Si l'appréciation de l'insuffisance professionnelle d'un salarié relève en principe du seul pouvoir de direction de l'employeur, cela ne dispense pas l'employeur de justifier d'une cause réelle et sérieuse de licenciement en établissant des faits objectifs, précis et vérifiables s'agissant de l'incompétence alléguée comme motif de la rupture du contrat de travail.
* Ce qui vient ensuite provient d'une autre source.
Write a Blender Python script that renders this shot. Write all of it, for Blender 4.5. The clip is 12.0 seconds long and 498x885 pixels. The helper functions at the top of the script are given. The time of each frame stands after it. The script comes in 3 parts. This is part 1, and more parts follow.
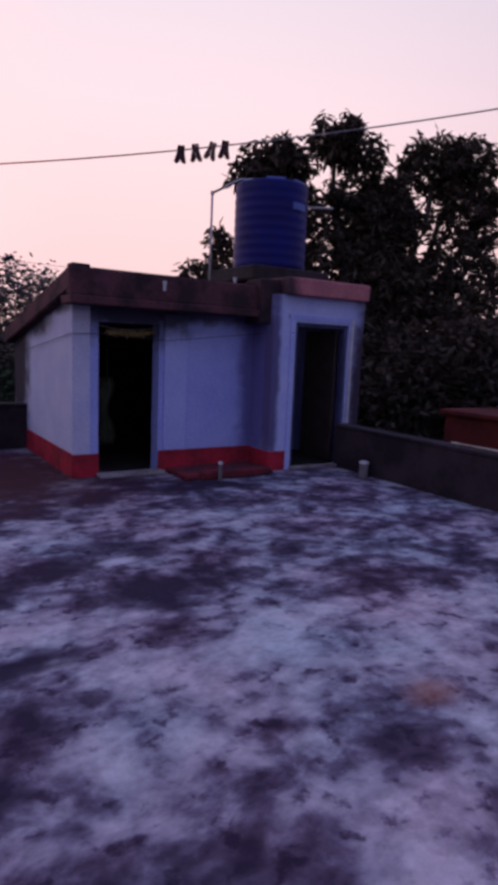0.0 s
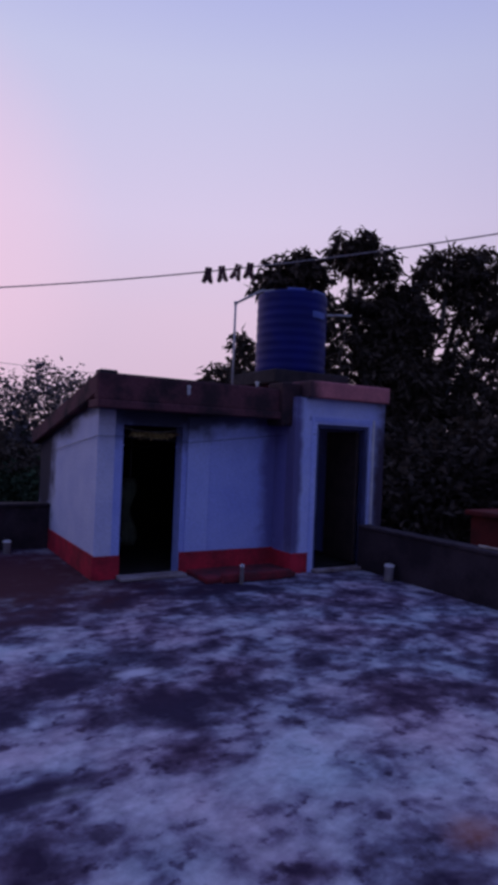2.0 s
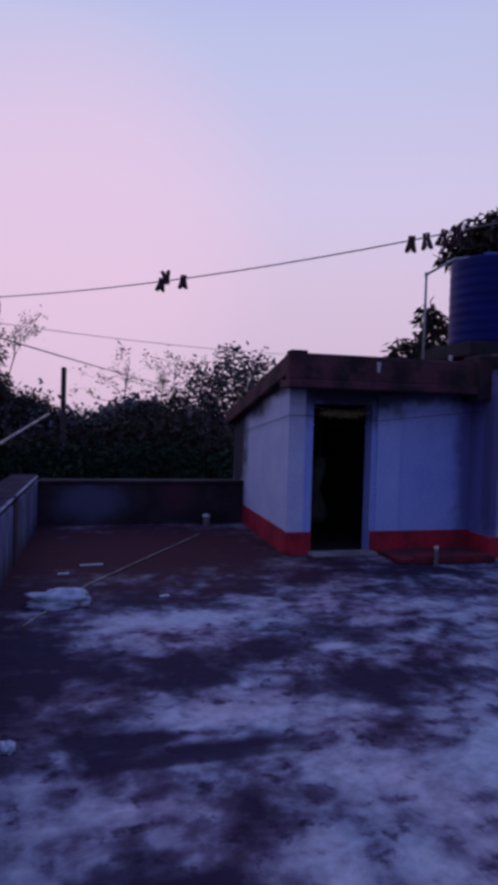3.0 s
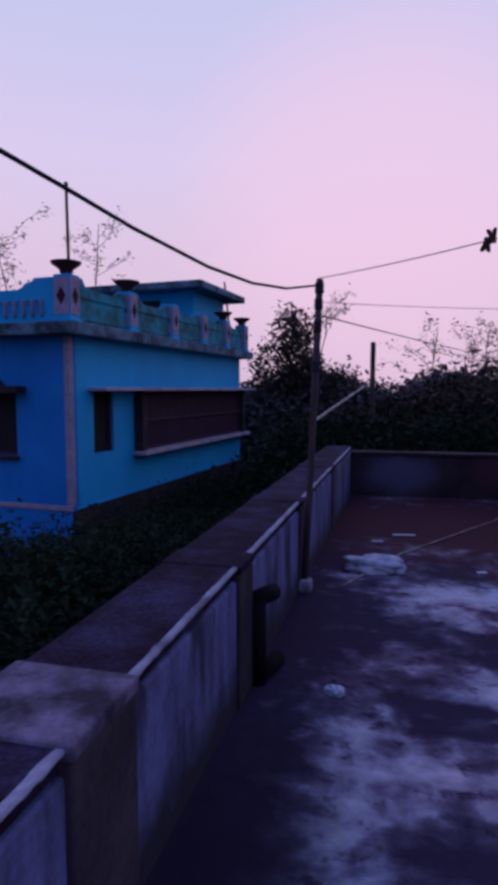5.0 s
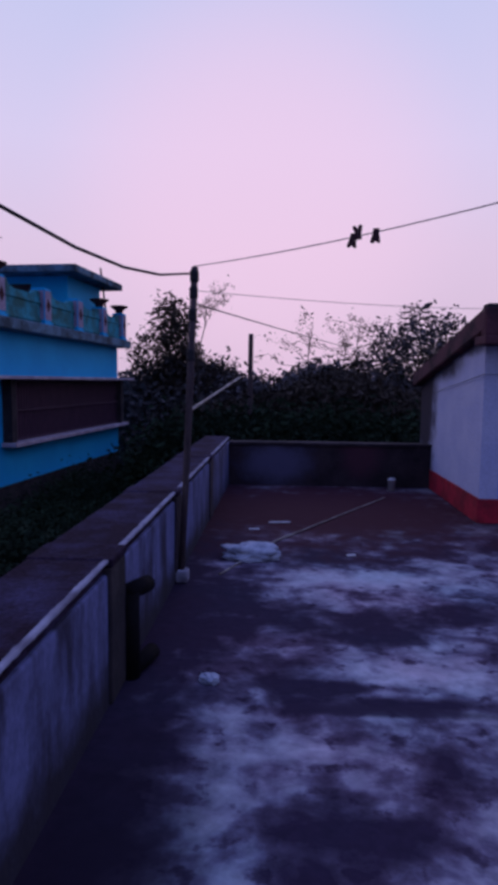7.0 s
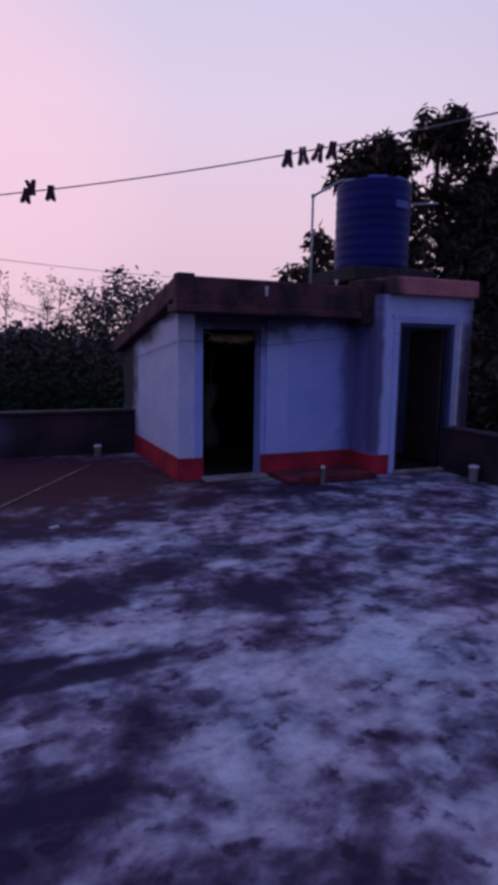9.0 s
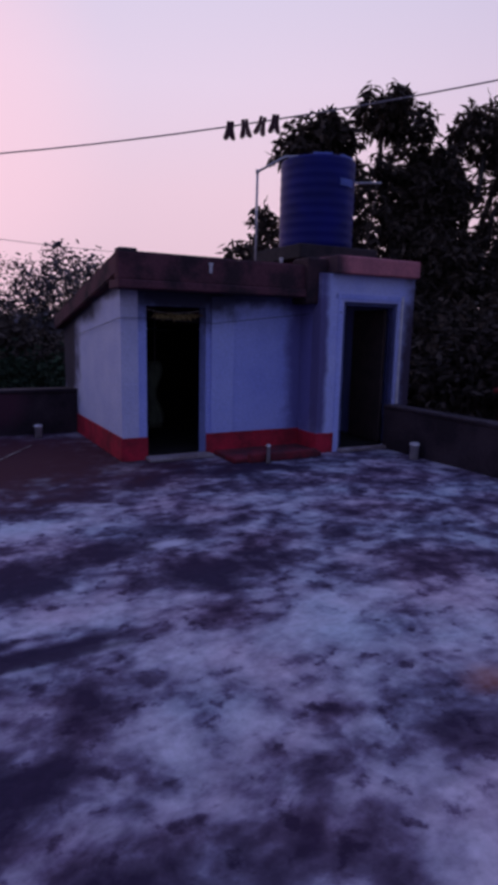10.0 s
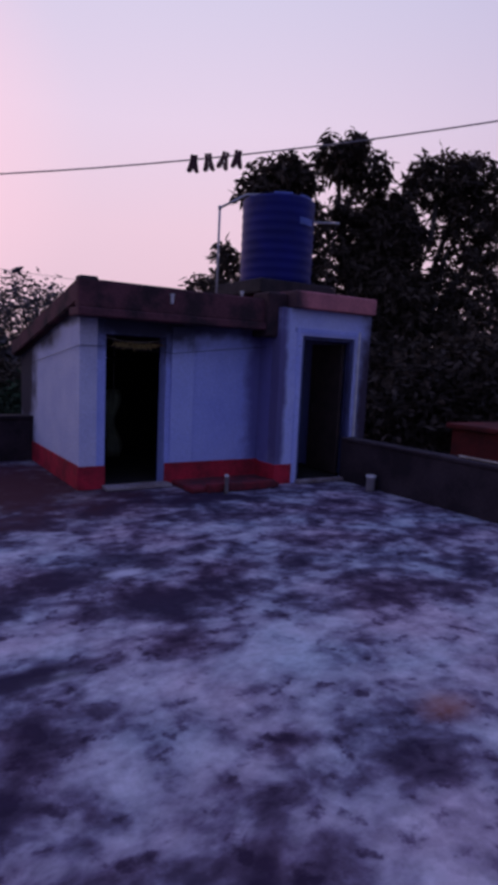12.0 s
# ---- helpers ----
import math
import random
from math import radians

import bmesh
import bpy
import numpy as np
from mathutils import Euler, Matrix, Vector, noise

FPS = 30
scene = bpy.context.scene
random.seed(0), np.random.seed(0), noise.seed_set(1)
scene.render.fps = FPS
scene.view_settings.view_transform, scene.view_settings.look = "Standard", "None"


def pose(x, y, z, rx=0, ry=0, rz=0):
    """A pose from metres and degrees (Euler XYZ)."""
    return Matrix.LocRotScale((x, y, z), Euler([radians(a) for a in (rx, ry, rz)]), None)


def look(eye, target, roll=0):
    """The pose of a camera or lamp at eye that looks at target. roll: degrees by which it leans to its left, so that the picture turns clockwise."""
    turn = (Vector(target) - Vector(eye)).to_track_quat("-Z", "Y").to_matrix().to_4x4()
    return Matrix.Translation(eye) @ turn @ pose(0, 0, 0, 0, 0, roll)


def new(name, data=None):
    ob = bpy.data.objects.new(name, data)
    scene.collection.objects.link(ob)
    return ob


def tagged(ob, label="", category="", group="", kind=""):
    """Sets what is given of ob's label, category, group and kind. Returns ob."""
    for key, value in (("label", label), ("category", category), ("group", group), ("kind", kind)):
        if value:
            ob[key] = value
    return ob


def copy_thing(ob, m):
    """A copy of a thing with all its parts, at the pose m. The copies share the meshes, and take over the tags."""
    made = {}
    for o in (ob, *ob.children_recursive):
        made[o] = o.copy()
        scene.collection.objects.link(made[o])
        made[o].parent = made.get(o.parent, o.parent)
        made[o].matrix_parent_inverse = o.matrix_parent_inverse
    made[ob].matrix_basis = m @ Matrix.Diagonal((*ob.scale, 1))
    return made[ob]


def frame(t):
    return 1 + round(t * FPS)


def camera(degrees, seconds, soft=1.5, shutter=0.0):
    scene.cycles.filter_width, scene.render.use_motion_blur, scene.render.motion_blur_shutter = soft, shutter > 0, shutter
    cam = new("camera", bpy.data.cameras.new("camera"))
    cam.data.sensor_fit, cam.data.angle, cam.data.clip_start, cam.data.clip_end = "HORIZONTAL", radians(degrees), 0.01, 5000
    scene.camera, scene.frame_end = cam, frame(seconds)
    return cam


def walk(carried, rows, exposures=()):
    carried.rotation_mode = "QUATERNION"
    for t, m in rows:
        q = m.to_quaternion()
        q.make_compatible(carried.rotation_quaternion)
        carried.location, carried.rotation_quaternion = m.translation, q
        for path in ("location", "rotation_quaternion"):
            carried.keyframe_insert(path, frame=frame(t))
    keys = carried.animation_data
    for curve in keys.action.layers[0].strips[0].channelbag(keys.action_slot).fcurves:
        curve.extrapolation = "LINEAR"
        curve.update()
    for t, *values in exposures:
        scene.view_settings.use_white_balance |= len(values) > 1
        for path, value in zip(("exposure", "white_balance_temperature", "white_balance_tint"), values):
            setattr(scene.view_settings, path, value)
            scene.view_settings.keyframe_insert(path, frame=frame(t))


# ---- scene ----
cam = camera(44.4, 12.0, 5.0)
EXPOSURES = [
    (0.0, 0.42, 8000, 13), (0.4, 0.18, 7000, 12), (1.0, 0.08, 6750, 15), (1.8, 0.0, 6300, 15), (2.5, -0.10, 5850, 12), (5.0, 0.0, 6000, 17), (7.5, 0.02, 5900, 14),
    (9.5, 0.08, 6650, 15), (10.5, 0.22, 6700, 15), (11.0, 0.38, 6950, 15), (11.6, 0.40, 6950, 15), (12.0, 0.12, 6700, 16)]
SKY = 1.0
PATH = [
    (0, (-0.691, 0.088, 1.706), (0.374, 1.753, 1.402), 2.4),
    (0.5, (-0.715, 0.086, 1.745), (0.307, 1.775, 1.424), 2.6),
    (1, (-0.693, 0.13, 1.716), (0.338, 1.818, 1.421), 2.9),
    (1.5, (-0.674, 0.104, 1.751), (0.359, 1.807, 1.574), 2.9),
    (2, (-0.699, 0.113, 1.767), (0.31, 1.84, 1.774), 2.3),
    (2.5, (-0.757, 0.121, 1.746), (0.015, 1.966, 1.744), 1.5),
    (2.7, (-0.788, 0.148, 1.742), (-0.149, 2.043, 1.708), 1.5),
    (4.3, (-0.877, 0.114, 1.709), (-1.007, 2.104, 1.552), 0.7),
    (4.5, (-0.9, 0.08, 1.713), (-1.156, 2.057, 1.55), 0.6),
    (5, (-0.925, 0.098, 1.708), (-1.419, 2.028, 1.536), -0.1),
    (5.5, (-0.951, 0.109, 1.702), (-1.63, 1.981, 1.524), -0.0),
    (6, (-0.952, 0.128, 1.685), (-1.547, 2.029, 1.509), -0.3),
    (6.5, (-0.933, 0.128, 1.685), (-1.302, 2.085, 1.507), 0.5),
    (7, (-0.886, 0.136, 1.691), (-0.997, 2.123, 1.492), 0.6),
    (7.5, (-0.853, 0.13, 1.68), (-0.767, 2.117, 1.47), 0.5),
    (7.7, (-0.827, 0.114, 1.679), (-0.647, 2.093, 1.457), 0.5),
    (9.3, (-0.721, 0.132, 1.704), (0.144, 1.908, 1.393), 0.8),
    (9.5, (-0.713, 0.136, 1.705), (0.187, 1.895, 1.388), 0.8),
    (10, (-0.709, 0.142, 1.697), (0.227, 1.872, 1.332), 1.2),
    (10.5, (-0.719, 0.112, 1.674), (0.263, 1.804, 1.255), 2.1),
    (11, (-0.709, 0.126, 1.676), (0.292, 1.806, 1.259), 1.7),
    (11.5, (-0.716, 0.124, 1.676), (0.36, 1.766, 1.295), 1.8),
    (12, (-0.714, 0.129, 1.664), (0.344, 1.807, 1.41), 2.6),
]
walk(cam, [(t, look(eye, target, roll)) for t, eye, target, roll in PATH], EXPOSURES)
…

Dans le cadre d'un licenciement, le grief d'insuffisance professionnelle ne peut être fondé sur une appréciation purement subjective de l'employeur mais doit reposer sur des éléments concrets.
Entrent notamment en compte dans l'appréciation de l'insuffisance professionnelle : la qualification professionnelle du salarié, l'ancienneté dans le service, les circonstances de l'engagement, les relations antérieures, le temps laissé au salarié pour s'adapter à un nouveau travail ou poste, les moyens et aides apportés par l'employeur, les alertes, mises en garde ou recadrages notifiés etc.
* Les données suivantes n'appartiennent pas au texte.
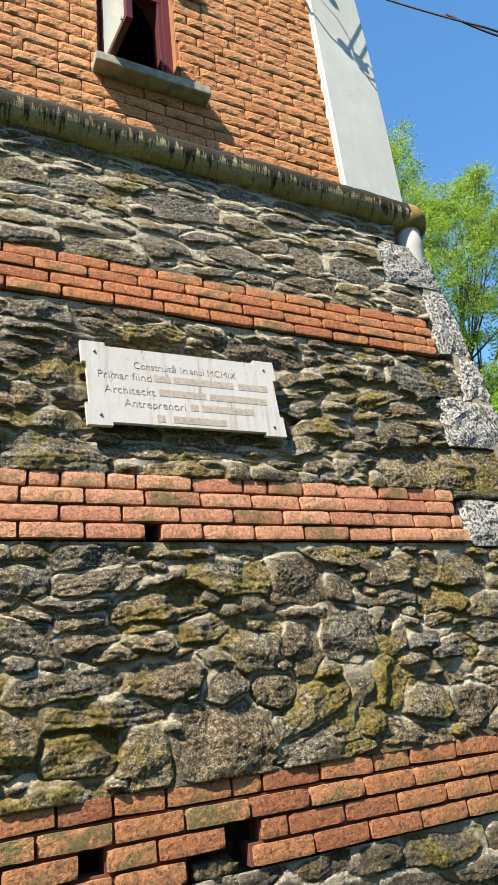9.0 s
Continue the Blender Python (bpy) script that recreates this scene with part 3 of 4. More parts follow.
def rough_block(z0, z1, x0):
    """A corner stone with a hammered front and side."""
    bm = bmesh.new()
    n, m = 9, 8
    g = 0.0035
    rows = []
    for j in range(n + 1):
        z = z0 + g + (z1 - z0 - 2 * g) * j / n
        row = []
        for i in range(-m, n + 1):
            edge = min(j, n - j) / 1.5
            wear = 0.012 * max(0, 1 - edge)
            rough = 0.012 * noise.noise(Vector((i * 0.9, z * 16, x0 * 9))) + 0.008 * noise.noise(Vector((i * 2.1, z * 40, x0)))
            xr = corner(z) + 0.012
            if i <= 0:
                x = xr + (x0 + g - xr) * (-i / m)
                soft = 0.014 * max(0, 1 - min(-i, i + m) / 1.2) if i in (0, -m) else 0
                row.append(bm.verts.new((x - (0.01 if i == 0 else 0), front(z) - 0.022 + wear + soft + rough, z)))
            else:
                y = front(z) - 0.012 + 0.40 * i / n
                row.append(bm.verts.new((xr - wear - rough, y, z)))
        rows.append(row)
    for u, v in zip(rows, rows[1:]):
        for k in range(len(u) - 1):
            bm.faces.new((u[k], u[k + 1], v[k + 1], v[k]))
    # back to the wall on all rims
    rim = [e for e in bm.edges if len(e.link_faces) == 1]
    ret = bmesh.ops.extrude_edge_only(bm, edges=rim)
    for v in [q for q in ret["geom"] if isinstance(q, bmesh.types.BMVert)]:
        v.co += Vector((-0.03, 0.06, 0))
    bmesh.ops.recalc_face_normals(bm, faces=bm.faces)
    return bm


# lime mortar that fills the joints of the corner
bm = bmesh.new()
rings = [[bm.verts.new(q) for q in ((corner(z) - 0.17, front(z) + 0.30, z), (corner(z) - 0.17, front(z) - 0.010, z), (corner(z) - 0.030, front(z) - 0.009, z), (corner(z) - 0.012, front(z) + 0.36, z))] for z in (-0.3, 1.2, 2.8, 4.37)]
for u, v in zip(rings, rings[1:]):
    for k in range(4):
        bm.faces.new((u[k], u[(k + 1) % 4], v[(k + 1) % 4], v[k]))
bm.faces.new(rings[-1])
bm.faces.new(rings[0][::-1])
bmesh.ops.recalc_face_normals(bm, faces=bm.faces)
part("corner_mortar", bm, CORNER_MORTAR, lower_wall, "pale lime mortar in the corner joints")
for z0, z1, x0 in QUOINS:
    part("quoin", rough_block(z0, z1, x0), KERB_STONE if z0 < 0 or x0 == 3.14 else GRANITE, lower_wall, "pitted pale granite corner stone", smooth=False)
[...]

Pour que les mauvais résultats d'un salarié justifient son licenciement, il faut que le salarié se soit vu fixer des objectifs quantifiables et que son incapacité à les atteindre résulte soit d'une insuffisance professionnelle, soit de son comportement fautif.
Les objectifs fixés par l'employeur doivent être clairs et réalisables mais il n'est pas nécessaire que le salarié les accepte, explicitement ou implicitement, car l'employeur peut définir unilatéralement les objectifs fixés au salarié, sauf clause contractuelle ou disposition conventionnelle contraire, notamment prévoyant un accord des parties.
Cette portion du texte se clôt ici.